Crude oil prices rally
This series analyzes crude oil prices and fundamentals. For an in-depth fundamental look at oil and gas and related companies, sectors, and drivers, please refer to our Energy and Power page.
September WTI (West Texas Intermediate) crude oil futures contracts trading in NYMEX rose by 1.79% and closed at $42.62 per barrel on August 18, 2015. Prices rose due to the consensus of falling US crude oil inventories. ETFs like the United States Oil Fund LP (USO) and the ProShares Ultra DJ-UBS Crude Oil (UCO) mirrored the direction of US crude oil prices in Tuesday’s trade. These ETFs rose marginally by 1.15% and 1.05%, respectively, on August 17, 2015.
September US crude oil futures contracts would expire on Thursday, August 20, 2015. So, some traders might have squared their short positions. This could have led to the surge in the crude oil prices in yesterday’s trade.
Likewise, the API (American Petroleum Institute) reported that the weekly crude oil inventories fell by 2.3 MMbbls (million barrels) for the week ending August 14, 2015. The consensus of falling crude oil stocks could benefit crude oil prices.
Crude oil prices rose despite the appreciating US Dollar Index in yesterday’s trade. The appreciating US dollar puts downward pressure on dollar-denominated crude oil prices.

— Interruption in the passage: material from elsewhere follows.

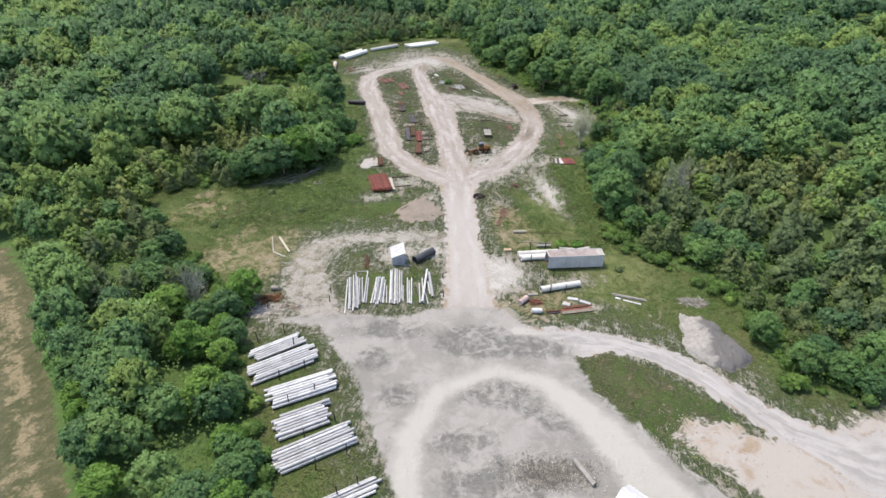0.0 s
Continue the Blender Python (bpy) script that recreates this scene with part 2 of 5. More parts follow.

On the supply side, record production from the US, Russia, Saudi Arabia, Iran, and Iraq will continue to put pressure on crude oil prices. The surge in global inventories and the African crude oil stockpile will also add pressure to crude oil prices.
On the demand side, the uncertainty of slowing demand from China, Europe, Japan, and the US could drag crude oil prices lower. Slowing seasonal demand and refinery maintenance could also curb the near-term demand for crude oil prices.
On a positive note, record imports from Asian majors like India and South Korea could support crude oil prices.
Oil prices fell more than 20% YTD (year-to-date) due to oversupply concerns. The catastrophic fall in oil prices is leading to merger activity between the energy companies. PWC (Price Waterhouse Coopers) estimates that 47 deals—deal size more than $50 million—were announced in 2Q15 for $38.8 billion—compared to 39 deals worth $34.5 billion in 1Q15. There were 65 deals worth $48.9 billion in 2Q14. Most of the business deals were into the Midstream business segment—compared to the upstream business. The collateral damage in crude oil prices has impacted upstream players like Apache (APA), Hess (HES) and Marathon Oil (MRO) the most. They account for 4.40% of the Energy Select Sector SPDR ETF (XLE).
The Bloomberg Commodity Index is trading near a 13-year low due to the oversupply concerns across commodities. US WTI crude oil prices were the top performers in yesterday’s trade—compared to the other commodities.